What gets partners and companies in trouble is having to carry the high expenses associated with having a lot of highly specialized personnel for a project. It’s not unheard of for a partner to incur over a million dollars in costs for overhead during an implementation, and many clients will negotiate a refund clause in the event of a failure. In that case, the partner carry’s significant liability and risk. That’s just the nature of the service industry.
What Was Good
The new software is no less than an absolute marvel in software engineering. Microsoft did a very impressive job. An extensible integration framework, testing framework, and development framework in general have been introduced which will pay tremendous dividends in the future. It’s much easier to now integrate Dynamics Operations with other devices and that is powerful. I love the ease with using these new retail and shipping devices. Furthermore, some of the BI tools could really be difference makers over traditionally more expensive alternatives. And for the small company using a first time ERP system, there are compelling reasons to start with the cloud – lack of investment in hardware, rapid startup, subscriptions that grow well with an organization. The ability to have a trial without any sales pressure is also critical for trying out the product. Furthermore, we all know Microsoft – a company that has never been shy about releasing something not ready and working out the kinks while customers are live. They’ve put a lot of good things in place. We are going to see a lot of benefits for the next 10 years based on these changes. And not to mention, the benefits of the marketplace. Now, customers can simply look online and see all of the ISV’s that are available. Furthermore, customers can rapidly deploy many of the ISV’s to a test environment. This is a great competitive advantage when it comes to taking control of an implementation and choosing options.
What Wasn’t as Good, Probably for Legal Reasons
So, Software as a Service must still perform according to an expected level of Service and this has to be defined very carefully. The most controversial way of doing this is the infamous, current Microsoft 8 hour response time. Code moves that previously could be done with a 2 hour outage in the previous on premise version, now take 8 hours to give the Microsoft representative sufficient time to restore the system in the event of a failure, covering all legal basis and contracts. Taking 8 hours of downtime where we shut down an ERP mission critical system defeats the entire purpose of the new enhancements to the development framework, which clearly were made with the principles of continuous improvement and highly agile implementations in mind.

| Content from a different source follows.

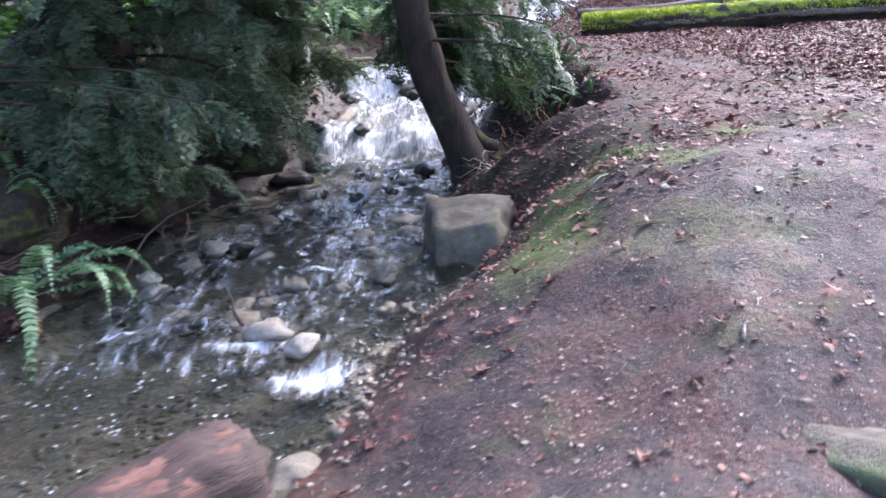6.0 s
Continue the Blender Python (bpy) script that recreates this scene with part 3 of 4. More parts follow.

A number of hardware metrics are now hidden and considered to be strictly in the view of premier support. If a customer has a problem like a lock which they previously could just have an employee come on and fix within a few minutes, they now need to wait 8 hours. Advanced Performance Tuning, like the type that I typically do, doesn’t even exist – where people like me take advanced implementations and tune performance with competitive advantage in mind with nonstandard, undocumented approaches. It’s mostly DynaPerf and the basics, which often are not enough on the truly high volume, complex cases. Also, the luxury of having that employee who intimately knows the system and several quick fixes just disappears. Now, someone is calling a call center, waiting on the phone, and getting an 8 hour response time (not resolution which can go much longer, response). For a number of reasons, the problems really became noticeable with bigger implementations – the very target audience that everyone is chasing. For example, bigger implementations have often made extensive investments in hardware that far outperform the cloud hardware vendors. This is a small percentage of implementations but an important one. Going to the cloud means an instant performance problem when going down on hardware performance.

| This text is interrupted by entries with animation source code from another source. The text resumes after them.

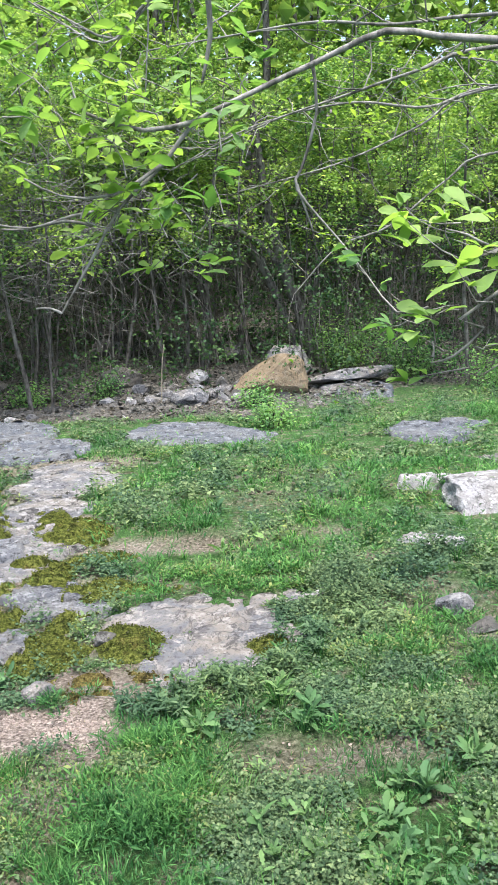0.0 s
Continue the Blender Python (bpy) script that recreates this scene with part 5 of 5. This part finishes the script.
def build_grass():
    rs = np.random.default_rng(101)
    def weight(x, y):
        d = np.hypot(x, y)
        tuft = smooth01((fbm(x * 3.2, y * 3.2, 63, 3) - 0.30) / 0.30)
        side = lawn_side(x, y)
        near_strip = smooth01((2.3 - y) / 0.5) * smooth01((0.2 - x) / 0.5)
        amount = 0.24 + 0.76 * np.maximum(side * (0.5 + 0.5 * tuft), 0.5 * near_strip * tuft)
        clump = smooth01((fbm(x * 2.0, y * 2.0, 66, 3) - 0.5) / 0.16) * 0.4
        return open_soil(x, y, -0.012) * np.maximum(np.maximum(amount, clump) * (0.55 + 0.45 * knots(x, y)), lushness(x, y))
    x, y = sow(980000, -9.5, 4.0, 0.35, 9.5, weight, rs)
    nx, ny = sow(330000, -4.2, 1.2, 0.5, 3.4, weight, rs)
    lx, ly = sow(360000, -8.5, -2.2, 2.6, 7.4, weight, rs)
    x, y = np.concatenate([x, nx, lx]), np.concatenate([y, ny, ly])
    n = len(x)
    d = np.hypot(x, y)
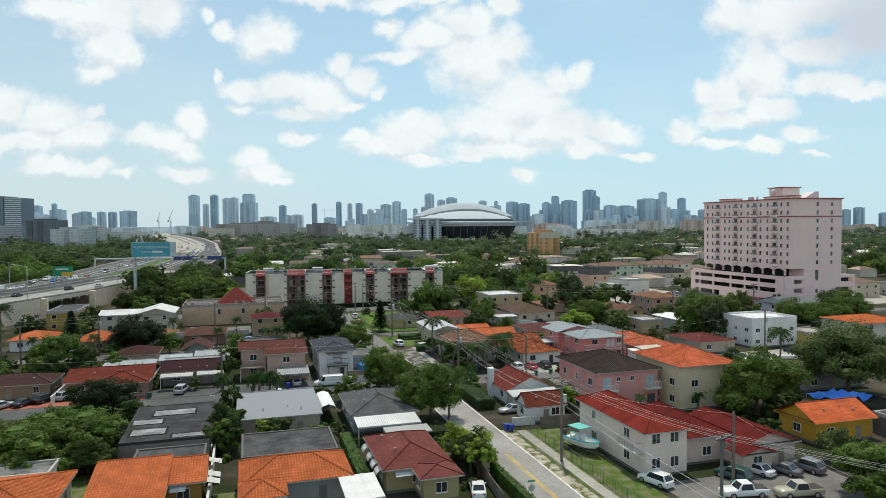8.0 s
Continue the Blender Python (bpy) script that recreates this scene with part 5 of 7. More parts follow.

The danger of arguments is also there. Now, you get into these arguments about who is responsible for what and who could get sued for what. When an issue is truly urgent, there isn’t always time for that.

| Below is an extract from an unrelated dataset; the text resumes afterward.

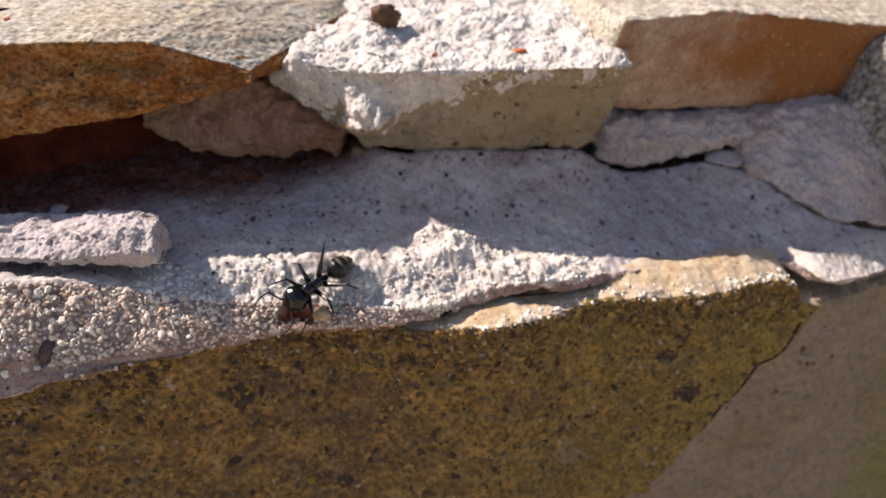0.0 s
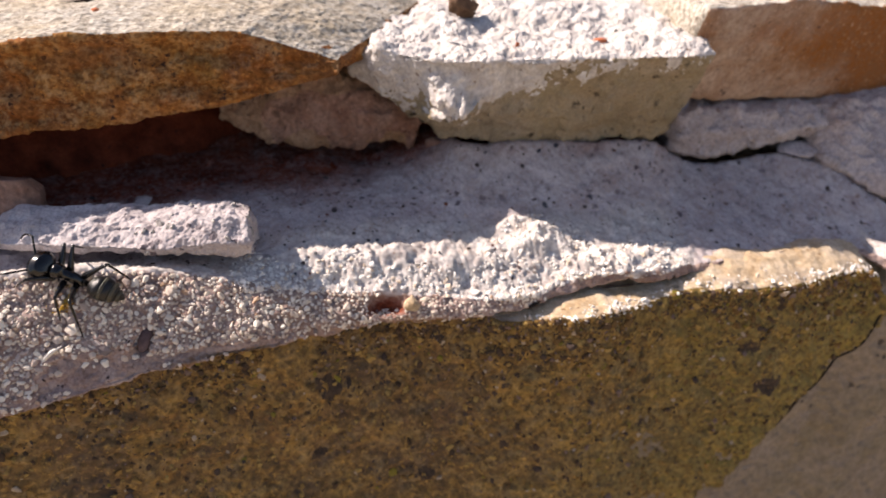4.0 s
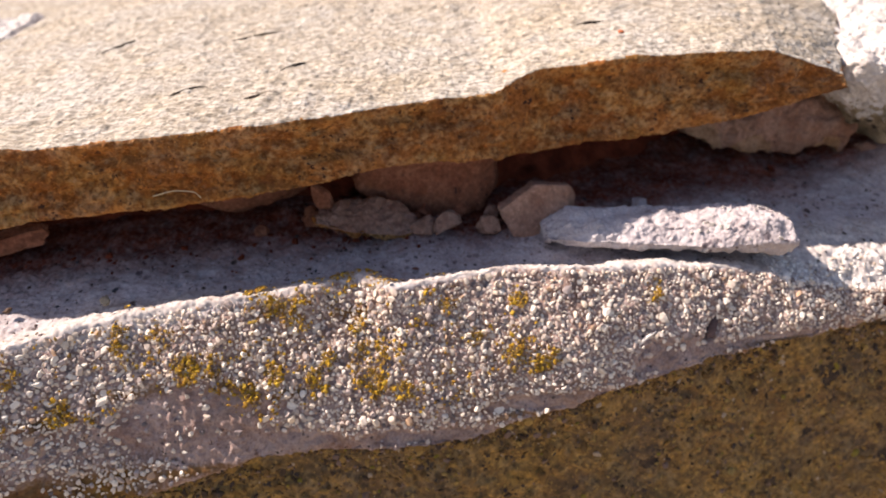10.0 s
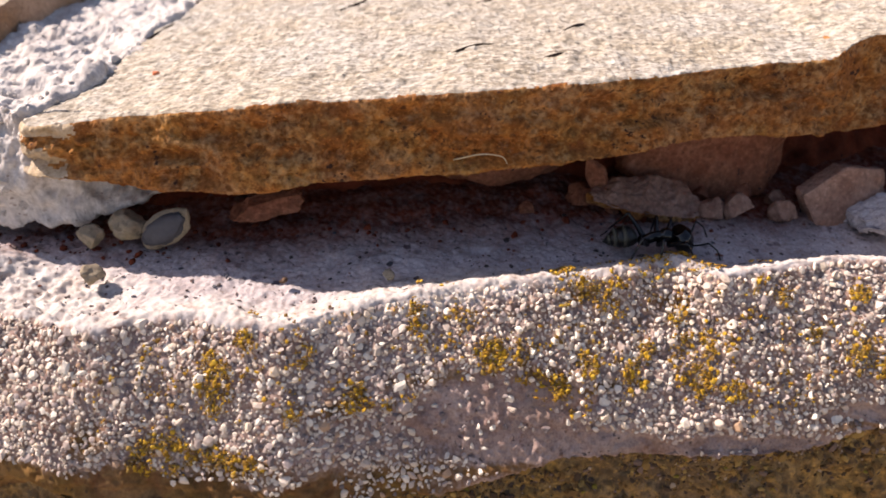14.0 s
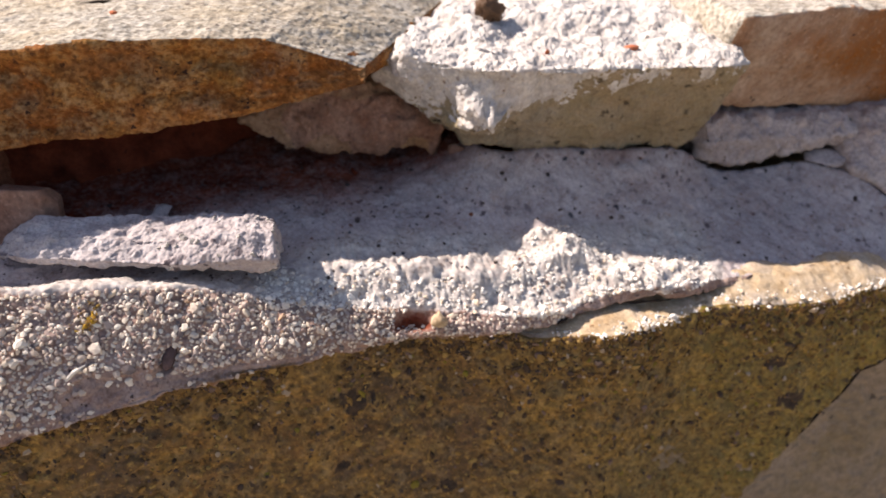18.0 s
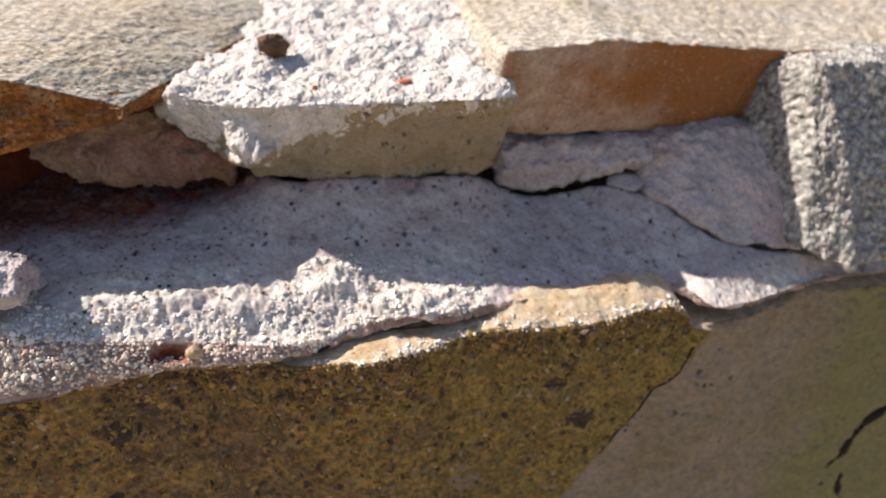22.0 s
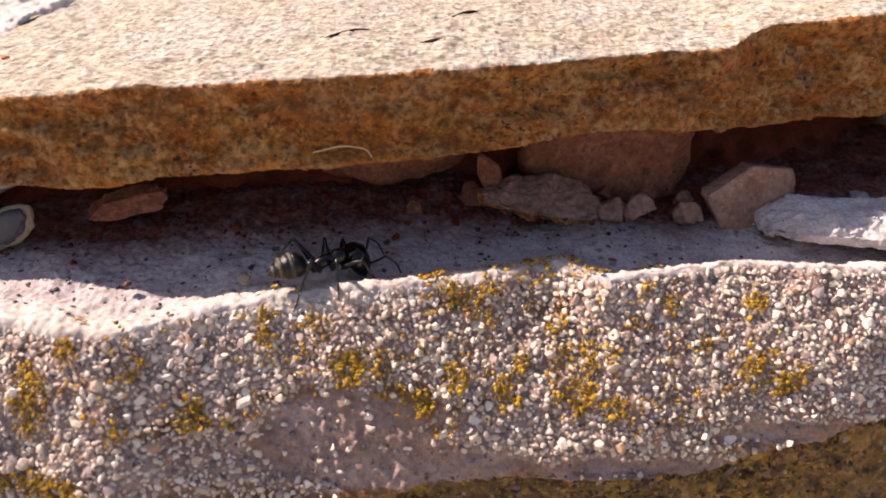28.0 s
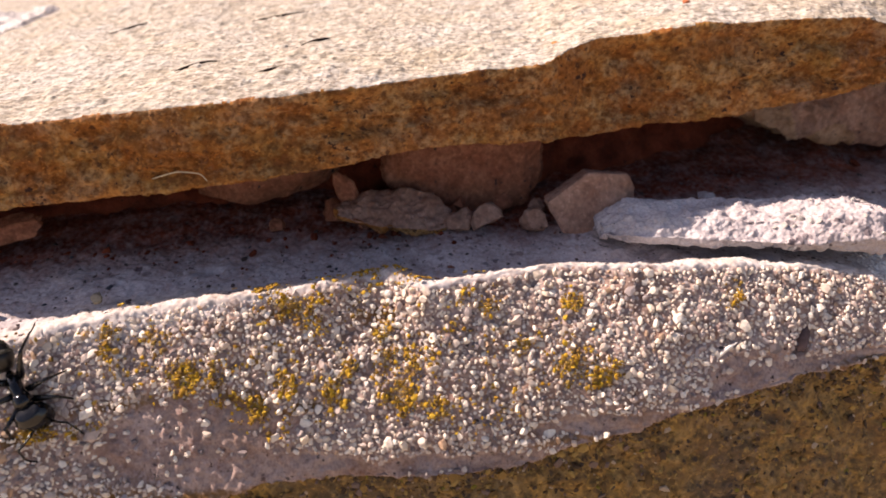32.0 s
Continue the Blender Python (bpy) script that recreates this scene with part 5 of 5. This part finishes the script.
def motions():
    walk(ant, [(t, pose(x * CM, y * CM, z * CM, rx, ry, rz)) for t, x, y, z, rx, ry, rz in ANT])
    way = np.array([row[:4] for row in ANT])
    times = np.arange(0, 32.01, 0.1)
    places = np.stack([np.interp(times, way[:, 0], way[:, c]) for c in (1, 2, 3)], -1)
    gone = np.r_[0, np.cumsum(np.linalg.norm(np.diff(places, axis=0), axis=1).clip(0, 0.2))]
    for leg, side, k, (x, y, z) in LEGS:
        phase = gone / 0.55 * 2 * np.pi + (math.pi if (k % 2 == 0) == (side > 0) else 0)
        walk(leg, [(float(t), pose(x * CM, y * CM, z * CM, 7 * side * max(0.0, math.cos(a)), 0, 17 * math.sin(a) * side)) for t, a in zip(times, phase)])


motions()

And ultimately, you understand that the real problem with this implementation of the cloud was Loss Of Control. Just imagine what would happen if all production stopped for 8 hours because of waiting for someone to resolve a lock and then having a legal contract not classifying it as downtime. I don’t need to say anymore. In future versions, I think that we’ll see this improve.
In Comes the Hybrid, Our Hero with the BEST of Both Worlds
For larger companies at present or upgrades from long-time Operations/AX implementations– and please date this message because this could change — hybrid seems to be the best way to go for now. There is no need to let legal battles and word interpreting stop legitimate work. The implementations that I’ve been on that achieved the most didn’t come at me with legal wording. It didn’t matter who has messed up or who should have fixed it at one time. All that mattered is that we needed to get something accomplished and that was the focus. It’s amazing how much that works. Plus, you get the benefit of the extensible architecture and new framework – these are essential in that they actually translate to real competitive advantage.
But What About Losing BI
Stay tuned on this. At present, some Microsoft BI solutions are only offered in the cloud so they say. Everybody was doing that also, but notice how IBM Watserv and a number of other industry leaders have just started advertising and offering their BI solutions “On-Premise”. The BI tools amongst the major big company vendors aren’t that different at present. There is a fierce competition in the BI space right now. I’m a Microsoft outsider, but I’d be very surprised if Microsoft was willing to miss out on marketshare because they refused to offer the BI platform on-premise. At any rate, we will see. Even if they do choose not to offer the financial services via the cloud, there are several other products that can offer this at present.
IN SUMMARY, CLOUD OR HYBRID???
So, with honesty, I’d say that I really like the cloud for first time ERP implementations that are small or ones that have just a few people using AX/Operations. There are several of these in the Operations/AX space. For complicated manufacturing implementations, major companies with lots of licenses, or rapidly growing companies that are increasing their marketshare, I’d recommend the on premise hybrid or a smaller cloud solution provider (they are an exception and often assume some of the liability) when it comes out. Uptime(system being slow or unresponsive can also be downtime) and dedicated support are critical here, plus the need for faster code moves and more response times in line with dedicated support personnel. So, hopefully, we’ve gained an honest view of how to go about making a decision on whether to wait for on premise or go with a pure cloud version of Dynamics Operations.